Wednesday, 2 May 2007

Animal Rights; "Extremists" or Liberators?

British police arrested 30 animal rights activists; or "extremists"; for their actions to save innocent animals from torture cruelty.

Most articles reporting the raid, such as this one from the Reuters and the Daily Telegraphy article, are inexcusably biased; while widely quoting from the police statement, they don't refer to the comments of animal rights groups at all. Even Reuters article rather looks like a press release from the police, and Telegraph article concludes with the comment "these extremists are threatening dedicated researchers", without ever introducing the animal rights activist's ideas that these "dedicated researchers" can also be abusers of animal rights. The Sun, the most circulated English-language newspaper in the world, went on to describe the activists 'terrorists' in their headline (with the quotation marks).

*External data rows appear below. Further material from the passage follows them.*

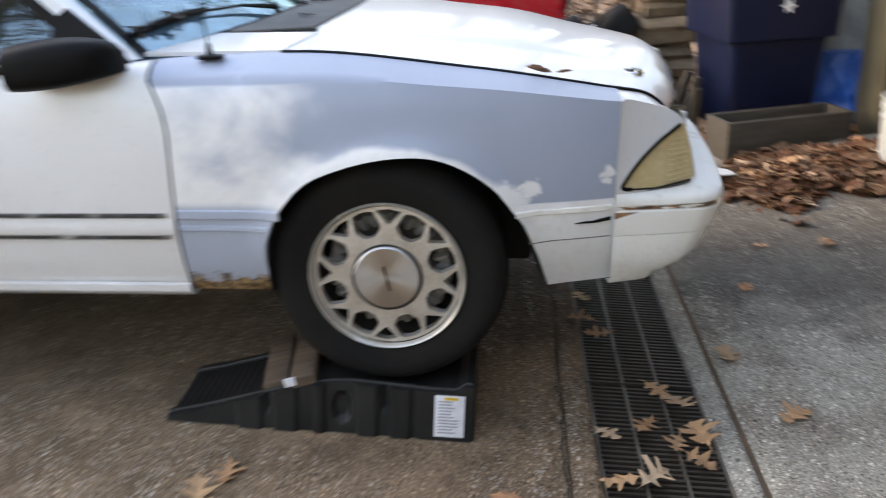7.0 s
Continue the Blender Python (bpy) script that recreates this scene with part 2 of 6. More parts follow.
def glass(name, tint, mirror, mirror_tint=(1.0, 1.0, 1.0)):
    """Thin sheet glass: lets tinted light straight through and mirrors a share of it at each face."""
    m, nt, p = shader(name)
    nt.nodes.remove(p)
    clear, shine, both = nt.nodes.new("ShaderNodeBsdfTransparent"), nt.nodes.new("ShaderNodeBsdfGlossy"), nt.nodes.new("ShaderNodeMixShader")
    clear.inputs["Color"].default_value = (*tint, 1)
    # the mirror's own tint colours the reflected sky bluer
    shine.inputs["Color"].default_value, shine.inputs["Roughness"].default_value = (*mirror_tint, 1), 0.0
    both.inputs[0].default_value = mirror
    link(nt, clear.outputs[0], both.inputs[1])
    link(nt, shine.outputs[0], both.inputs[2])
    link(nt, both.outputs[0], nt.nodes["Material Output"].inputs["Surface"])
    return m


def glossy_paint(name, a, b, flake=0.0, rough=0.22, coat=1.0, spec=0.5):
    m, nt, p = shader(name)
    v = coords(nt)
    col = mixc(nt, ramp(nt, noise_tex(nt, v, 1.7, 4), [(0.35, 0.0), (0.65, 1.0)]), a, b)
    dust = calc(nt, "MULTIPLY", ramp(nt, noise_tex(nt, v, 14, 6, 0.7), [(0.5, 0.0), (0.8, 1.0)]), 0.03)
    col = mixc(nt, dust, col, (0.4, 0.34, 0.28))
    link(nt, col, p.inputs["Base Color"])
    p.inputs["Roughness"].default_value, p.inputs["Metallic"].default_value = rough, flake
    p.inputs["Coat Weight"].default_value, p.inputs["Coat Roughness"].default_value = coat, 0.03
    p.inputs["Specular IOR Level"].default_value = spec
    return m


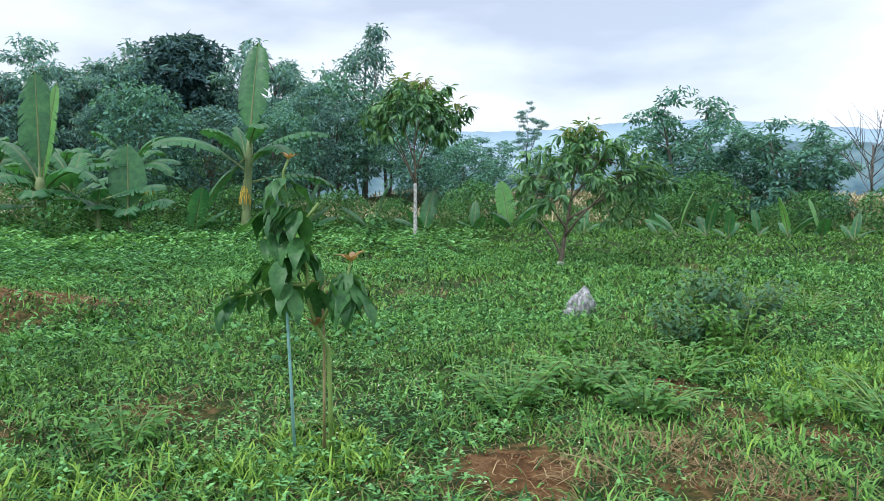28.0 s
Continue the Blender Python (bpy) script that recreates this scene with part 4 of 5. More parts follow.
tube(bm, [stem_at(q) for q in (0.70, 0.74, 0.80, 0.86, 0.92, 0.97, 1.0)], [0.0270, 0.0275, 0.0265, 0.0255, 0.0245, 0.0220, 0.0120], 14)
part("green_stem_top", bm, M_PETIOLE, pap, "smooth pale green upper stem")
for i in range(13):       # cut stalk ends and young shoots round the crown
    q, a = 0.76 + 0.019 * i, 2.4 * i
    p = stem_at(q)
    d = Vector((math.cos(a), math.sin(a), 0.35 + 0.08 * i))
    bm = bmesh.new()
    tube(bm, [p + d * 0.012, p + d * 0.035, p + d * (0.055 + 0.006 * i) + Vector((0, 0, 0.004 * i))], [0.013, 0.010, 0.007], 7)
    part("stalk_stub", bm, M_PETIOLE, pap, "short pale green stalk stub")
papaya_flowers = ((-0.02, 0.22, 1.14), (0.03, 0.25, 1.20), (-0.10, 0.25, 1.10), (-0.14, 0.22, 1.17))
for fx, fy, fz in papaya_flowers:
    bm = bmesh.new()
    for k in range(5):
        a = 2 * math.pi * k / 5
        c = Vector((fx, fy, fz))
        d = Vector((math.cos(a), math.sin(a) - 0.4, 0.5)).normalized()
        s = d.cross(Vector((0, 0, 1))).normalized()
        vs = [bm.verts.new(c + d * u * 0.026 + s * w * 0.006 + Vector((0, 0, 0.004 * u))) for u, w in ((0, -0.4), (0.5, -1), (1, 0), (0.5, 1), (0, 0.4))]
        bm.faces.new(vs)
    part("flower", bm, M_FLOWER, pap, "small cream papaya flower")
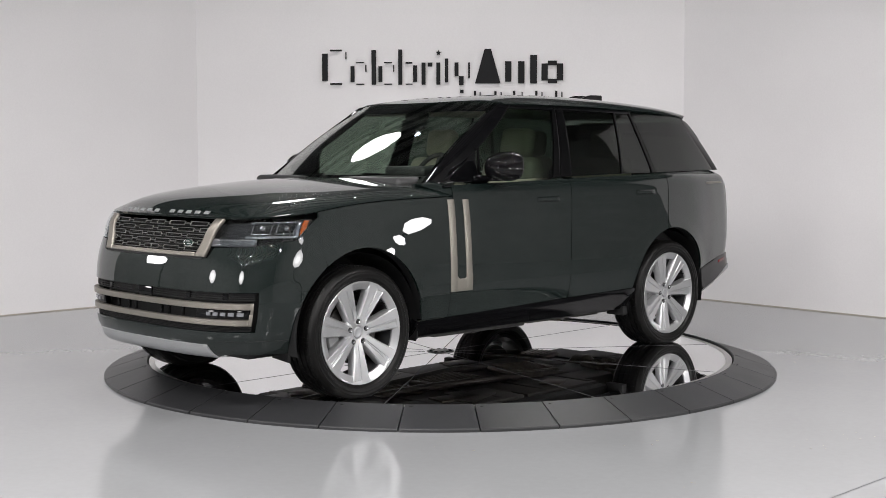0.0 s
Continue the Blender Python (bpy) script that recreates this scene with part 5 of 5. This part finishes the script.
def build_car():
    car = thing("car", "dark green luxury SUV with silver wheels on a mirror turntable", "car", on_table(0))
    for side in (1, -1):
        flank(car, side)
        greenhouse(car, side)
    top(car)
    nose(car)
    tail(car)
    for side in (1, -1):
        mirror(car, side)
    fuel_door(car)
    wiper(car, 0.62, -0.02)
    wiper(car, -0.08, -0.66)
    for x, side, phase, nuts in ((AXLE, 1, 115.7, 90), (-AXLE, 1, 122.7, 72), (AXLE, -1, 84.2, 122), (-AXLE, -1, 96.7, 106)):
        car_wheel(car, x, side, phase, nuts)
    cabin(car)
    underside(car)
    return car


booth()
for at, aim, r, hung in (((-2.55, -5.55, 1.22), (0, 0, 1.0), 0.37, False), ((-4.75, -3.65, 1.24), (0, 0, 1.0), 0.37, False),
                         ((3.25, -4.95, 1.22), (0, 0, 1.0), 0.37, False), ((5.0, -3.10, 1.24), (0, 0, 1.0), 0.37, False),
                         ((4.75, -1.80, 1.30), (0, 0, 1.0), 0.19, False), ((-4.85, -1.15, 1.46), (0, 0, 1.0), 0.21, False),
                         ((-0.68, -2.4, 3.4), (-0.4, -1.6, 0), 0.34, True), ((-1.38, 1.40, 3.55), (-1.1, 1.1, 0), 0.38, True), ((1.72, 0.72, 3.6), (1.3, 0.7, 0), 0.38, True)):
    softbox(at, aim, r, hung)
for x, y in ((-7.6, -2.6), (-5.6, -4.4), (-3.4, -5.2), (-7.2, -6.3), (-1.3, -5.8), (1.9, -6.2), (3.9, -5.0), (5.6, -3.4), (7.7, -2.8), (7.2, -6.0),
             (-6.7, -9.4), (-4.2, -9.9), (-1.4, -9.5), (1.2, -10.3), (3.8, -9.6), (6.6, -10.0), (-5.6, -12.6), (-2.8, -12.1), (0.2, -12.8), (3.2, -12.4), (5.9, -12.9),
             (-8.0, -15.4), (-5.0, -16.1), (-2.0, -15.6), (1.0, -16.4), (4.0, -15.8), (7.8, -16.2), (-3.4, -18.6), (0.3, -19.0), (3.0, -18.4)):
    ceiling_spot(x, y)
# three unseen wall washers, added only to brighten the back wall
for x in (-1.5, 0.1, 1.6):
    ceiling_spot(x, 2.75, 0.036)
wall_sign()
TABLE = turntable()
CAR = build_car()


def motions():
    rows = [float(t) for t in range(0, 33)]
    walk(CAR, [(t, on_table(t)) for t in rows])
    walk(TABLE, [(t, pose(0, 0, 0, 0, 0, heading(t))) for t in rows])


motions()
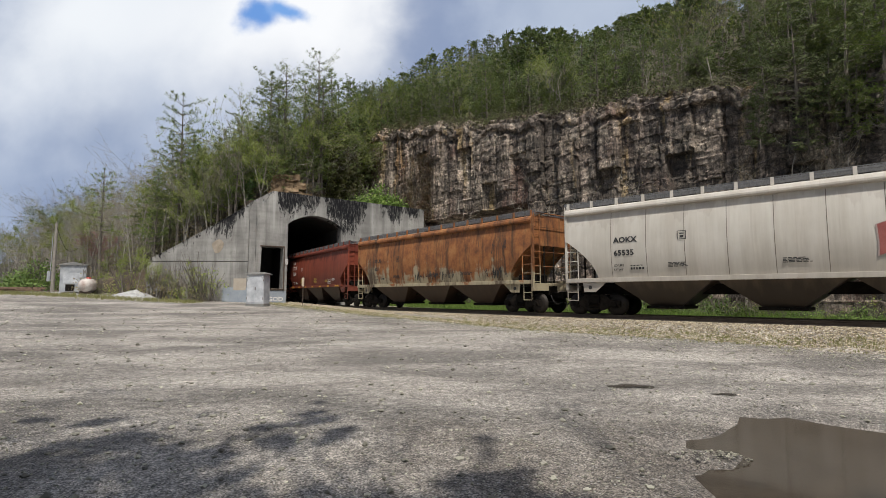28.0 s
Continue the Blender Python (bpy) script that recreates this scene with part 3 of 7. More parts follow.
def rock_face(s, z, top):
    """How far the cliff stands out at s along it and at height z: jointed columns above, stepped beds below, a cornice at the top."""
    wob = noise.noise(Vector((s * 0.35, z * 0.22, 0)))
    fine = noise.noise(Vector((s * 1.6, z * 1.3, 1)))
    low = 0.25 + 0.75 * smooth(13.5, 9.0, z + 0.10 * s)
    # tall columns between open joints
    c = s * 0.55 + 0.18 * wob + 0.05 * fine
    k, f = math.floor(c), c - math.floor(c)
    d = 0.55 * (noise.cell(Vector((k + 0.5, math.floor(z / 5.3 + 0.4 * (k % 3)) + 0.5, 0.5))) - 0.5) * (1.25 - low)
    d -= 0.50 * smooth(0.08, 0.0, min(f, 1 - f)) * (1.15 - low) * noise.cell(Vector((k + 0.5, 0.5, 12.5)))
    # beds, each cut into blocks of its own width
    b = z * 0.85 + 0.16 * wob + 0.012 * s + 0.05 * fine
    k, f = math.floor(b), b - math.floor(b)
    d += 0.12 * (noise.cell(Vector((3.5, k + 0.5, 2.5))) - 0.5) * low
    d -= 0.20 * smooth(0.10, 0.0, min(f, 1 - f)) * (0.25 + low) * noise.cell(Vector((math.floor(s * 0.2) + 0.5, k + 0.5, 13.5)))
    w = 0.5 + 0.7 * noise.cell(Vector((7.5, k + 0.5, 4.5)))
    j = s * w + 0.12 * wob + 0.08 * fine + 0.37 * k
    g, h = math.floor(j), j - math.floor(j)
    d += 0.17 * (noise.cell(Vector((g + 0.5, k + 0.5, 6.5))) - 0.5) * (0.3 + 0.7 * low)
    d -= 0.14 * smooth(0.08, 0.0, min(h, 1 - h))
    # the same again at half a metre and less
    b = z * 2.1 + 0.4 * fine + 0.1 * wob
    k = math.floor(b)
    j = s * (1.4 + 0.9 * noise.cell(Vector((1.5, k + 0.5, 8.5)))) + 0.3 * fine
    d += 0.12 * (noise.cell(Vector((math.floor(j) + 0.5, k + 0.5, 9.5))) - 0.5)
    d += 0.22 * noise.noise(Vector((s * 0.16, z * 0.10, 11))) + 0.06 * noise.noise(Vector((s * 2.3, z * 2.1, 4))) + 0.05 * noise.noise(Vector((s * 4.1, z * 3.9, 5)))
    d *= 0.62
    # cornice with a recess below it, then ledges that step back
    edge = top - 1.5 - 0.5 * noise.noise(Vector((s * 0.3, 1, 3)))
    rag = 0.5 + 0.5 * noise.cell(Vector((math.floor(s * 0.6) + 0.5, 2.5, 15.5)))
    d += rag * (0.20 * smooth(edge - 0.05, edge + 0.12, z) - 0.30 * smooth(edge - 0.6, edge - 0.15, z) * smooth(edge + 0.1, edge, z))
    d -= 0.40 * smooth(edge + 0.55, edge + 0.75, z) + 0.45 * smooth(edge + 1.1, edge + 1.25, z)
    d -= 3.4 * smooth(9.1, 8.7, z + 0.4 * wob) * smooth(10.5, 12.5, s) * smooth(26, 22, s)       # undercut at the foot
    return d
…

Even the BBC article is extremely biased against the activists; they give the activists only one paragraph (two lines) in the bottom while devoting ten paragraphs to the police. The Independent coverage was slightly better as they reported that "Freshfields Animal Rescue Centre in Merseyside was among the places raided. The centre, which has been established for more than 25 years, takes in unwanted animals from across the region", but nonetheless isn't any different in a sense that police view (and those who support the police that the animal rights activism is morally indefensible) on animal rights and property rights are "true", "credible" viewpoints that readers need to succumb to.

Where's the principle of "objective" journalism? I know objectivity is an illusion, but can't they even pretend to be objective? It seems that the mainstream media hardly tells the animal rights activists' perspectives and reasons for their activism. Radical animal rights organisations, such as the Animal Liberation Front and Stop Huntingdon Animal Cruelty (whose leader was arrested this time), don't advocate any actions that harm humans; "The ALF's credo states that no harm shall come to any sentient being". They believe that to liberate animals from cages, which is "burglary" when animals are considered "properties" of human owners, is justice. I don't necessarily support all of their actions, but their points that animals shouldn't be abused as properties, their actions are quite reasonable ones for them.

This post is neither to support nor to oppose actions taken by the ALF/any of the arrested activists. I'm a vegetarian and I fully support animal rights, but I'm myself ambivalent about ALF-type radical animal rights activism. However, I can confidently say that the activists' case deserves to be fairly and equally treated, and reported, by the media. When the public is bombarded with animals-as-properties argument and given virtually no opposing arguments, it looks like "common sense"/the natural way of treating animals even though it is just a social construction, just like slavery used to be. Animals-as-holders-of-rights arguments may sound "extreme", only because the mainstream media treats them as extreme views not worth listening to; not because it is ethically wrong.